Go: crypto/md5 — the server uses github.com/drummonds/godocs-hash.
import "crypto/md5"
func hashFile(path string) (string, error) {
f, err := os.Open(path)
if err != nil {
return "", err
}
defer f.Close()
h := md5.New()
if _, err := io.Copy(h, f); err != nil {
return "", err
}
return fmt.Sprintf("%x", h.Sum(nil)), nil
}
Shell: md5sum file.pdf | cut -d' ' -f1
MD5 throughput is ~1.5 GB/s on modern CPUs. A 50 MB file hashes in ~26 ms. On a Raspberry Pi, expect 50–200 MB/s — still under 1 second for large files.
Client Upload Strategy
Simple: upload and handle 409
Upload every file. If the server returns 409, use the ULID from the response body to continue with metadata/tag operations. No client-side hashing needed.
for each file:
resp = POST /api/document/upload with file
if resp.status == 201:
ulid = resp.body.ulid # new document
elif resp.status == 409:
ulid = resp.body.ulid # already exists
else:
handle error
# continue with OCR, metadata, tags using ulid
This is simplest but transfers every file over the network.

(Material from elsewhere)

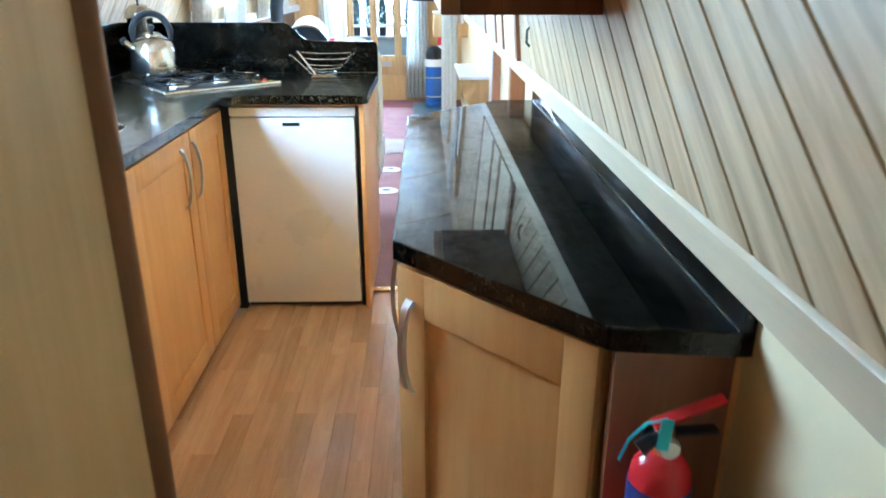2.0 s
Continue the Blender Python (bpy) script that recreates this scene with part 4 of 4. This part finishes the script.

Efficient: hash-before-upload
Compute MD5 locally, check via lookup endpoint, skip upload if the document already exists.
for each file:
hash = md5(file)
resp = GET /api/document/lookup?hash={hash}
if resp.status == 200:
ulid = resp.body.ulid # already on server
else:
resp = POST /api/document/upload with file
ulid = resp.body.ulid # 201 created
# continue with OCR, metadata, tags using ulid
Optimal: hash-before-upload + local manifest
For repeated syncs, maintain a local manifest (path → {size, mtime, md5}) to skip files that haven't changed since the last sync.
for each file:
stat = os.Stat(file)
if manifest[path].mtime == stat.mtime && manifest[path].size == stat.size:
skip # unchanged since last sync
hash = md5(file)
if manifest[path].hash == hash:
update manifest mtime, skip # content unchanged despite mtime change
resp = GET /api/document/lookup?hash={hash}
if resp.status == 200:
ulid = resp.body.ulid
else:
resp = POST /api/document/upload with file
ulid = resp.body.ulid
update manifest {path, size, mtime, hash}
# continue with OCR, metadata, tags using ulid
Complete Upload Flow (Go pseudocode)
func uploadDocument(client *http.Client, baseURL, filePath string) (string, error) {
// 1. Hash locally
hash, err := hashFile(filePath)
if err != nil {
return "", err
}
// 2. Check if already on server
resp, err := client.Get(baseURL + "/api/document/lookup?hash=" + hash)
if err != nil {
return "", err
}
defer resp.Body.Close()
if resp.StatusCode == 200 {
var doc struct{ ULID string `json:"ulid"` }
json.NewDecoder(resp.Body).Decode(&doc)
return doc.ULID, nil // already exists
}
// 3. Upload
body := &bytes.Buffer{}
writer := multipart.NewWriter(body)
part, _ := writer.CreateFormFile("file", filepath.Base(filePath))
f, _ := os.Open(filePath)
io.Copy(part, f)
f.Close()
writer.Close()
resp, err = client.Post(baseURL+"/api/document/upload", writer.FormDataContentType(), body)
if err != nil {
return "", err
}
defer resp.Body.Close()
var result struct {
ULID string `json:"ulid"`
Error string `json:"error"`
}
json.NewDecoder(resp.Body).Decode(&result)
switch resp.StatusCode {
case 201:
return result.ULID, nil // new document
case 409:
return result.ULID, nil // race condition: duplicate appeared between lookup and upload
default:
return "", fmt.Errorf("upload failed: %d %s", resp.StatusCode, result.Error)
}
}
Approaches Considered and Rejected
Filename + filesize pre-filter — Not reliable. Same content can have different names; different content can share names.
Streaming hash during upload — Wastes bandwidth on duplicates. Hash-before-upload avoids the transfer entirely.
Partial hashing (first N bytes) — Not collision-safe for scanned documents with identical headers. Full MD5 is already milliseconds.